Copy out the listing that follows, exact in every word, and skip the images.

# Start of Given data

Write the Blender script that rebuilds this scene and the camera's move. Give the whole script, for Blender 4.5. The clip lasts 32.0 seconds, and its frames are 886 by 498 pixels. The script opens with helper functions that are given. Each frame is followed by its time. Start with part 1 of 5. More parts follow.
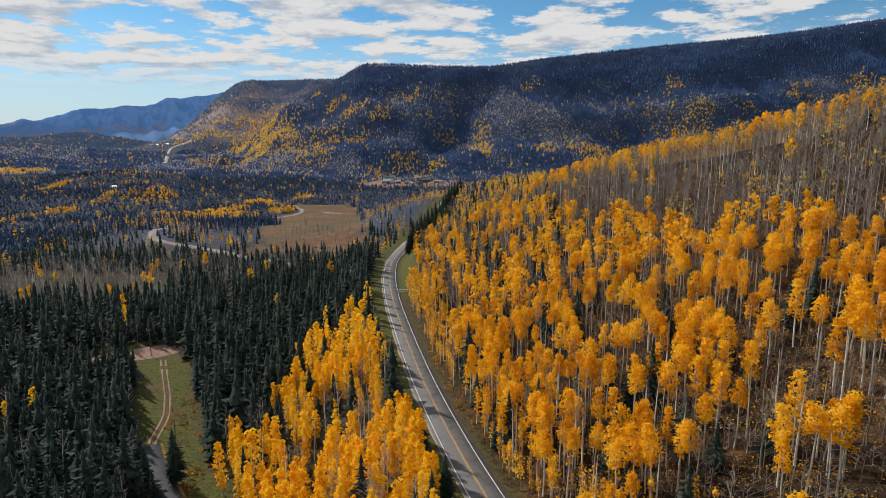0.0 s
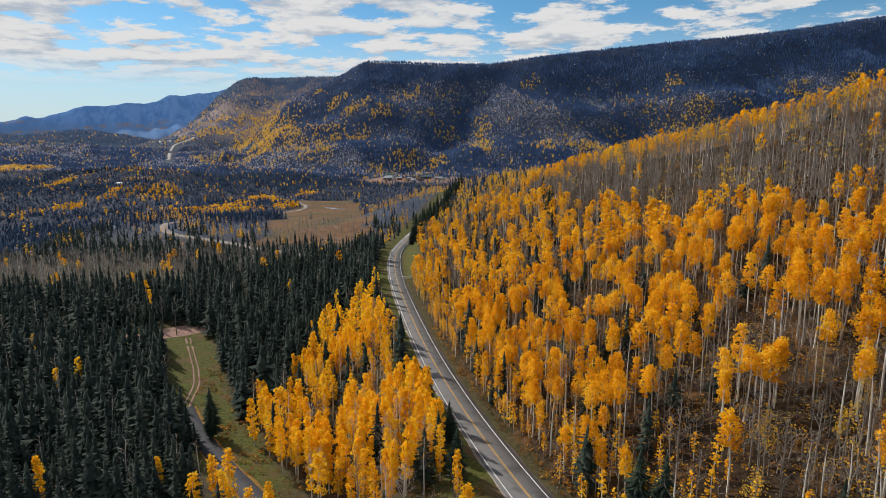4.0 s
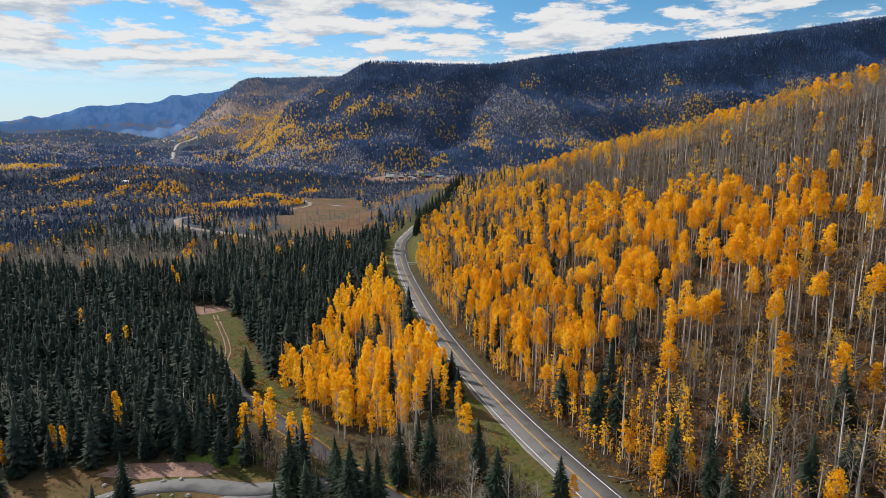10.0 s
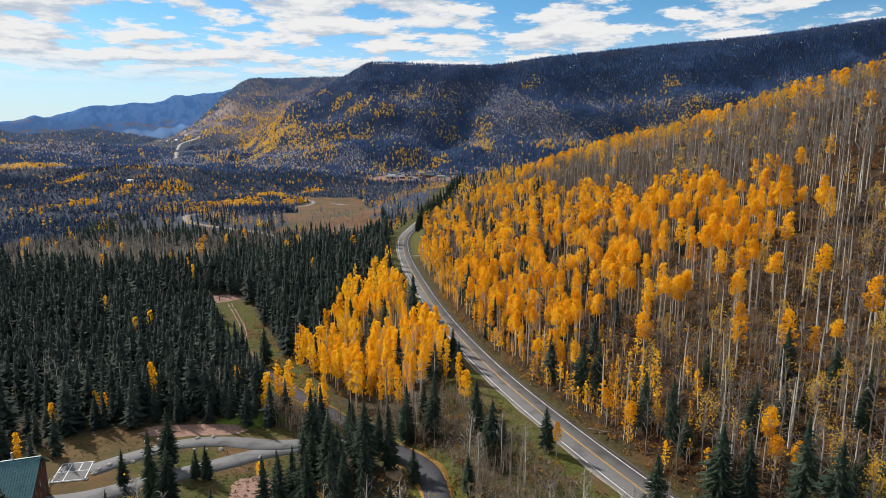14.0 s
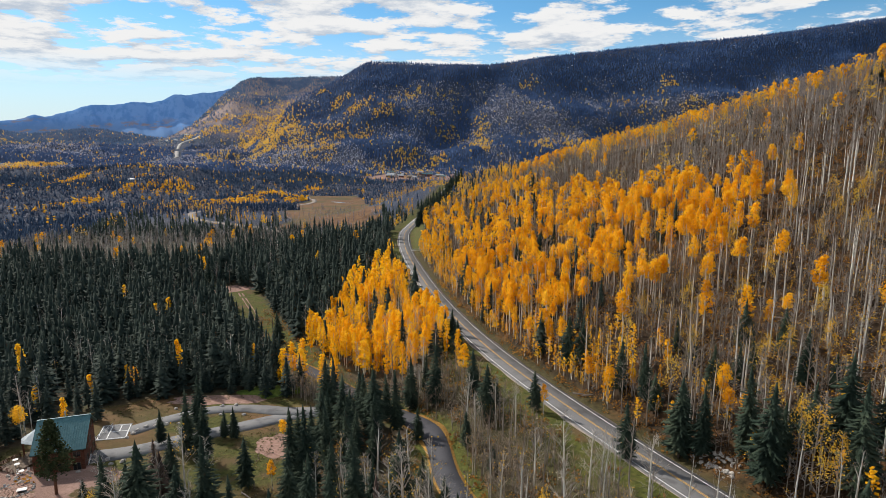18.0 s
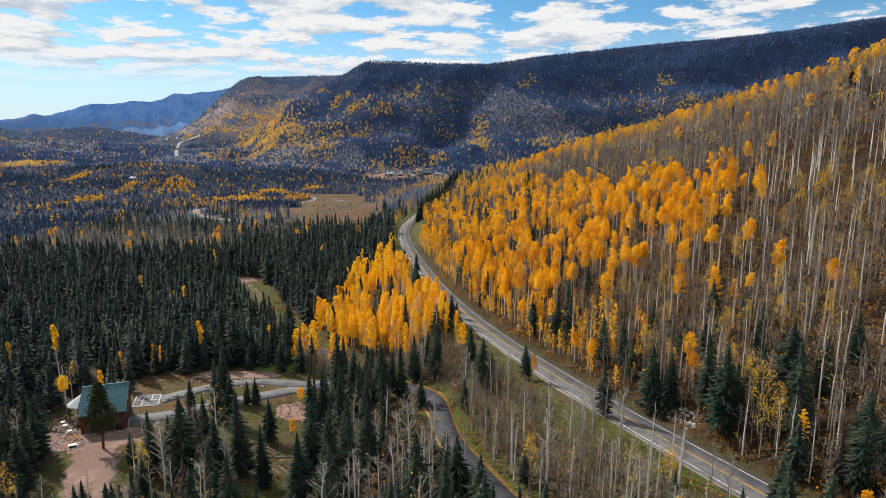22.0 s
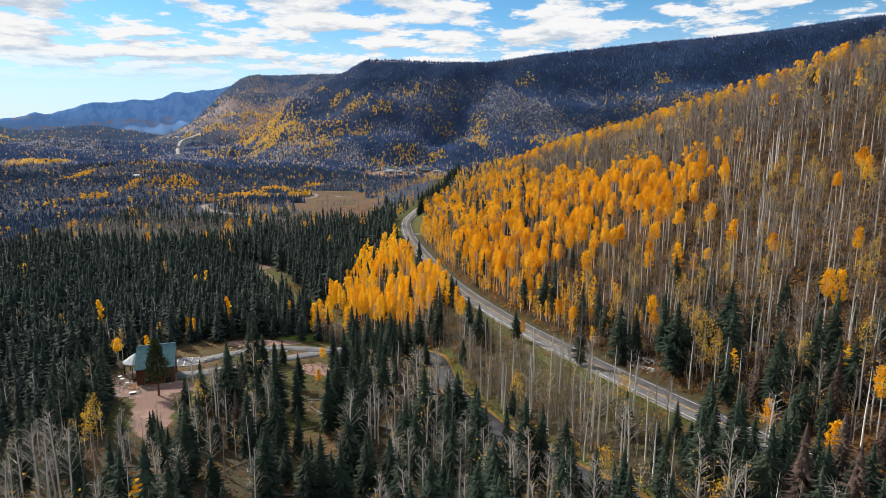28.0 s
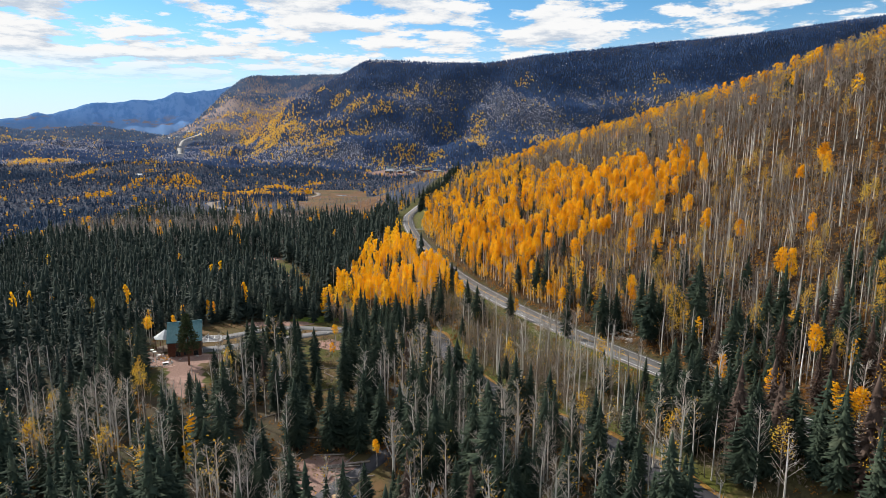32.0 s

# End of Given data

**Solution to this task:**
Write the Blender script that rebuilds this scene and the camera's move. Give the whole script, for Blender 4.5. The clip lasts 32.0 seconds, and its frames are 886 by 498 pixels. The script opens with helper functions that are given. Each frame is followed by its time. Start with part 1 of 5. More parts follow.
0.0 s
4.0 s
10.0 s
14.0 s
18.0 s
22.0 s
28.0 s
32.0 s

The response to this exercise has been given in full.